We needn’t regress to classifying people as property to admit covetousness reduces them to that. There’s no difference between “I’ve got to have that!” and “I want him/her!” The world runs wild with lost souls pouncing on vulnerabilities with the intent of crushing relationships, success, reputations, and hopes. And for what? A lover. A promotion. A leg-up. A laugh. The moment admiration for another’s blessings switches to imagining they can be ours is the instant we sense covetousness at work. If we’re wise, we shut it down before it infects our minds, eyes, ears, and tongues. Covetousness inverts everything Jesus taught and exemplified. It’s an evil unto itself. It compels us to hurt whom we should help, to hate what we should honor. Coveting people and things meets no need. It serves no purpose. When it enters our minds, we need to call it by its name and confront it for what it is.

Coveting inverts everything Jesus taught and exemplified. It compels us to exploit others’ weaknesses. It’s an evil unto itself and we should confront it for what it is.

5 comments:

Gary Lewis said...

From the day we met, I knew you were intelligent in that "non-defineable way." This is the 'bloggable definition I was looking for over the last two years.

It isn't about wanting to sleep with "him" or "her" because they live next door. It also sucks in wanting a Ski-Doo or a BMW because the cute wife next door has one so your own wife should have one too. Mix and match the sexes or the cars or the whatever. I always took that message to mean nothing more than "leave your friends' girls alone."

Very inspiring, as always. I'm a fan.

Tim said...

Gary, it's great to see you! You're too kind (but that's what I like about you most )

"Leave your friends' girls along--I like that. His/her cars and houses, etc., etc., etc., too. As a fellow traveler with me in and out of corporate monarchies, we've also seen our fair share of courtiers maiming and stabbing anyone between them and the throne. And it always comes down to the same thing: it doesn't matter who's got it, if I want it, I'll do anything to take it.

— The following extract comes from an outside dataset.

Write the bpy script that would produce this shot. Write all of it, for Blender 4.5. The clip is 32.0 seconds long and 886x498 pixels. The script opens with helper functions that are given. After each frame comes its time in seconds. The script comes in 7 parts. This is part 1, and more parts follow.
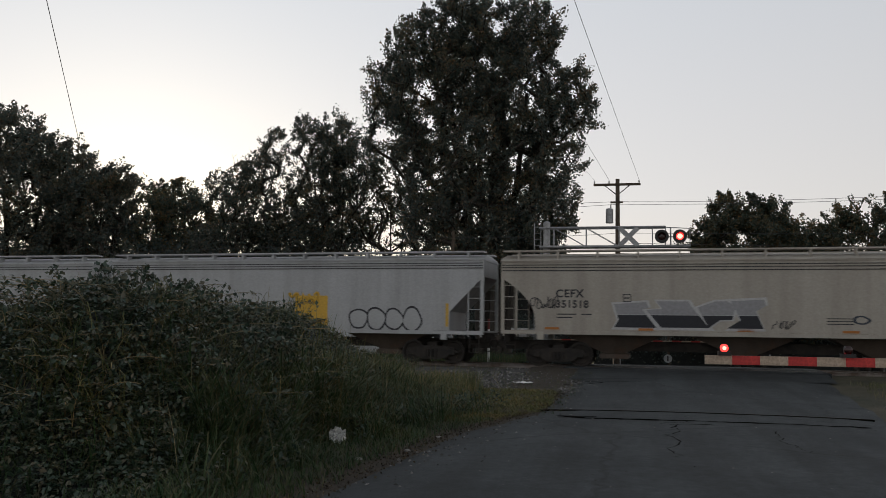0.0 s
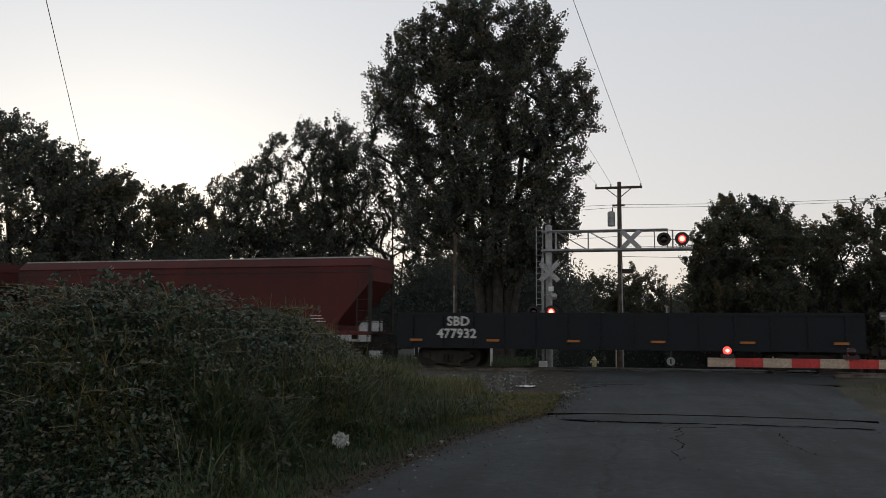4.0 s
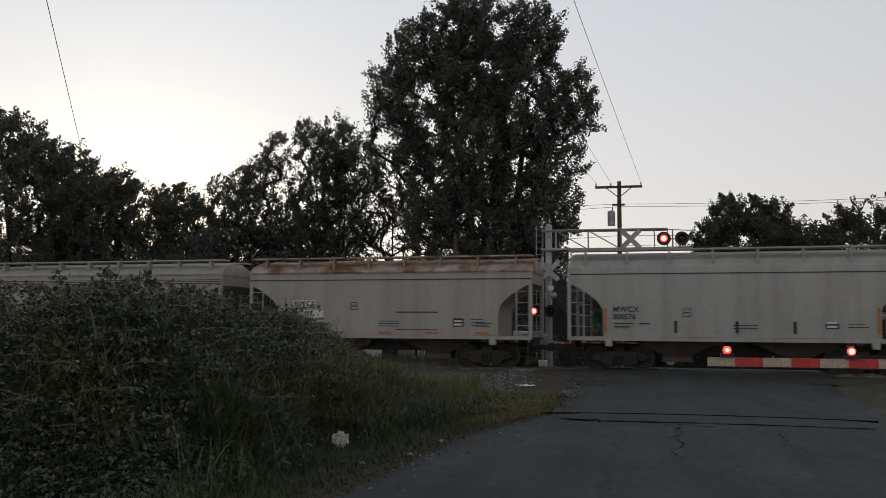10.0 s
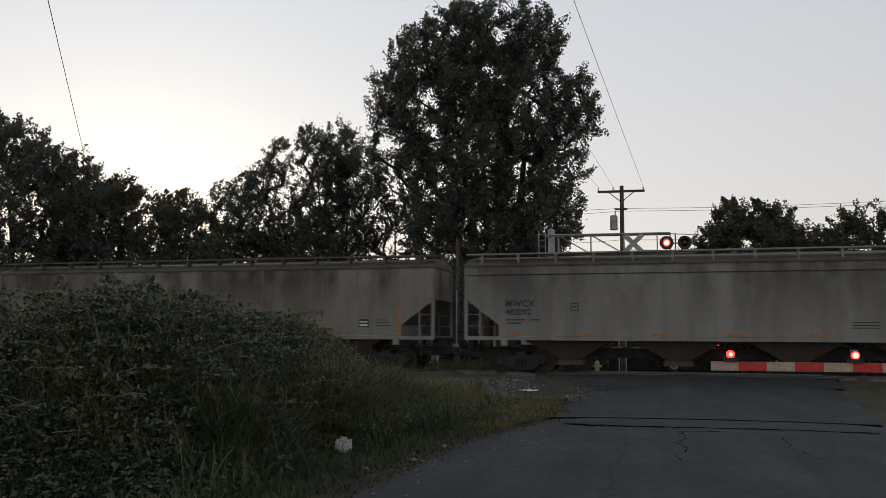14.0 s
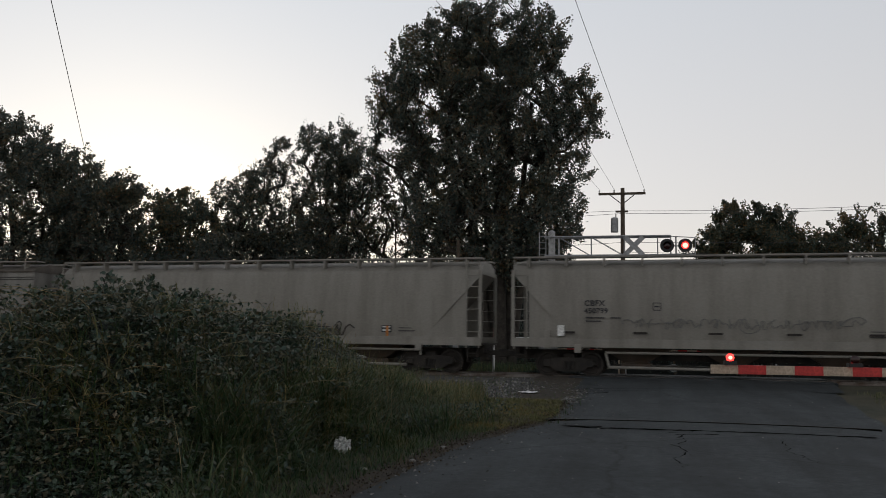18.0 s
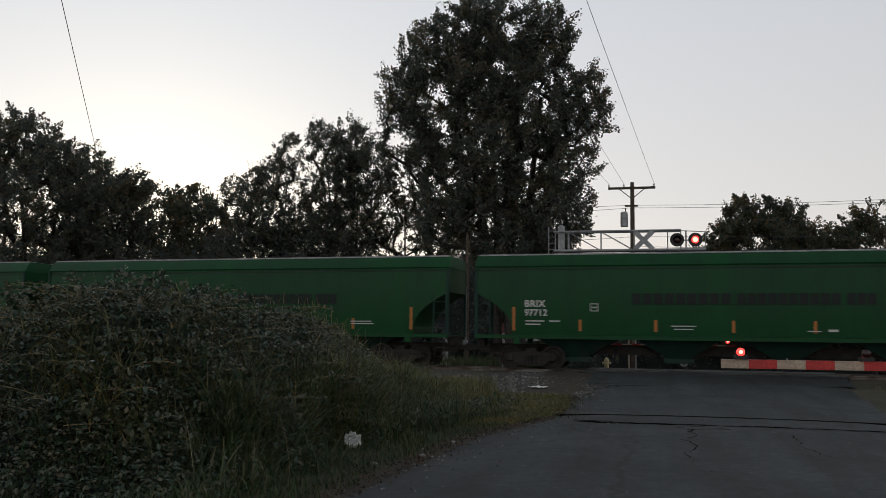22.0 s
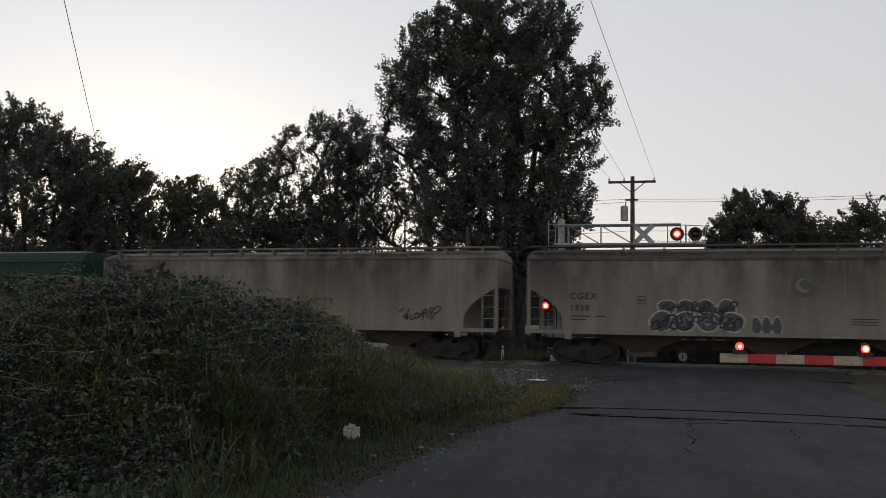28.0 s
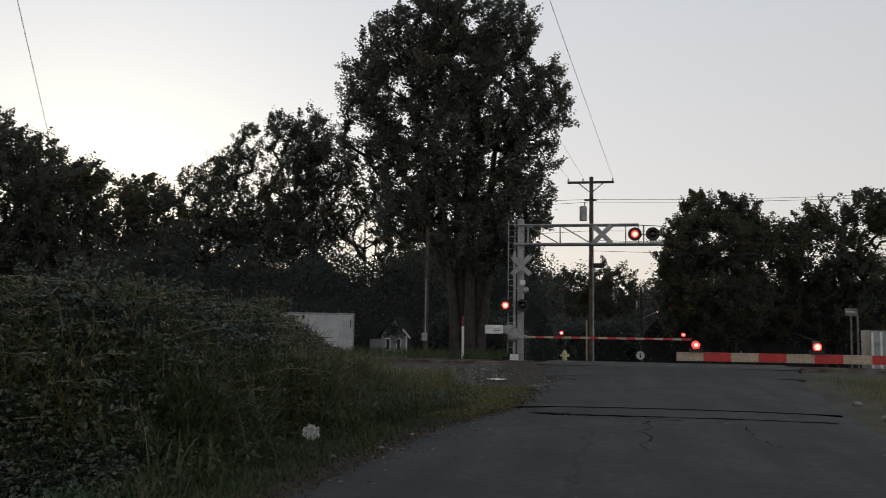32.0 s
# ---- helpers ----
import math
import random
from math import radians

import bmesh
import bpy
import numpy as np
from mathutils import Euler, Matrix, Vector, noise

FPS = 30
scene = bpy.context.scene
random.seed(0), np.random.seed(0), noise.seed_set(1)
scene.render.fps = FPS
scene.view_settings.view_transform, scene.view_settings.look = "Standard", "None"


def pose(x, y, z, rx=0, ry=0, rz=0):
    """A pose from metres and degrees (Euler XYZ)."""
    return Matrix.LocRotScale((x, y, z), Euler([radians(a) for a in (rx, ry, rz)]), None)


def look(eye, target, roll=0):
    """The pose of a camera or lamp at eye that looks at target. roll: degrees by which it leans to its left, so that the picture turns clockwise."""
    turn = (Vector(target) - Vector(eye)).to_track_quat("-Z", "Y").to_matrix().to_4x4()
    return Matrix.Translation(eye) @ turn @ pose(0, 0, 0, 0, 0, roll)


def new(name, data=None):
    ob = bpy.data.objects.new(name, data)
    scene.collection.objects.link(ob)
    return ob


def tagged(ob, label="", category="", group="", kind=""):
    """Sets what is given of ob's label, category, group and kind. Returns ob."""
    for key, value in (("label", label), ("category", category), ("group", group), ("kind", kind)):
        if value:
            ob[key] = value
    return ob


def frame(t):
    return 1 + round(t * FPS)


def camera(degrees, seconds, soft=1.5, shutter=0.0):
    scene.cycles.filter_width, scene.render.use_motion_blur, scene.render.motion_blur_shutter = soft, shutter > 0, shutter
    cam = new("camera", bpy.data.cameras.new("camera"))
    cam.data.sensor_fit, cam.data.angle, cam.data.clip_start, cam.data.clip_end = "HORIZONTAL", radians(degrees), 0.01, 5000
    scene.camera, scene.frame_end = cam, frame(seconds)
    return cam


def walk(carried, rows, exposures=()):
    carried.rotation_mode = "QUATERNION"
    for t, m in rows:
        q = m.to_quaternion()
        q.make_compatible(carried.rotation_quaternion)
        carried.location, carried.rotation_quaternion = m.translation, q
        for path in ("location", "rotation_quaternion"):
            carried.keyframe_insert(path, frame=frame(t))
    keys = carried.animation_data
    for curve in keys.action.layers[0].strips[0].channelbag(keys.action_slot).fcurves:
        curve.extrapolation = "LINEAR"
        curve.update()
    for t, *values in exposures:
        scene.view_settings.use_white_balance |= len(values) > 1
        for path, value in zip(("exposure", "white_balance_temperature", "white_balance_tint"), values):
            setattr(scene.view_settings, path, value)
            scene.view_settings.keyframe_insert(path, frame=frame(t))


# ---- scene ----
# ---------------------------------------------------------------- camera
EYE = (0.0, 0.0, 1.7)


def aim(yaw, pitch, roll):
    """The camera's pose at the eye: yaw to the left of north, pitch upwards, roll (degrees)."""
    y, p = radians(yaw), radians(pitch)
    ahead = Vector((-math.sin(y) * math.cos(p), math.cos(y) * math.cos(p), math.sin(p)))
    return look(EYE, Vector(EYE) + ahead, roll)


cam = camera(54.0, 32.0, soft=0.5, shutter=0.16)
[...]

It's not even close to a slippery slope. It's an iced-over toboggan run and it always ends with a lot of injured people--usually the coveter worst of all.

Thanks for the comment. It always a joy when you drop by to enrich the conversation!

Blessings, my friend,
Tim

genevieve said...

Covetousness is the one reason our economy is such a mess. Wars have started over this. Marriages and frindships have been irreparably damaged because things were more important than people.

The bible says that we are to rejoice when someone succeeds. I take this very seriously. Covetousness may be more ten on the list but it's just as deadly if it's allowed to grab hold of our hearts.

Sherry Peyton said...

I've said for a long time that evil entered the world when the first cave dweller turned away another in a storm because it was too tight a fit. From there it just got worse--you got a better spear--I'll take it.. and it's never stopped. Now the billionaires argue over who has the bigger/best penthouse.

Tim said...

I'm with you, Genevieve. It's a sin of the "killing kind." Everything it's allowed to touch, it destroys. And like all sins, some have made it the engine that drives their lives. And if I weren't so sure of our Maker, I'd be tempted to say coveting has got to the point it's killing us all.

Sherry, I love the "brief history of covetousness." I see an ad campaign: "So easy even a caveman can do it!" And you're so right. We used to think of coveting as "keeping up with the Joneses." But we've got a little crazy and decided to try and keep up with Buffets and Gateses. Where did that come from? Oh, right, the Joneses lost their jobs, the bank took back their house, and while Mrs. Jones is dropping fries and McD's, Mr. Jones and the three little Joneses are camped out in the free clinic waiting room. Not that anyone who submits to the covetous ethic cares...

Thanks, Genevieve and Sherry. You and everyone else here continue to renew our hope that, despite the damage we see coveters do, there are still plenty of people walking in light!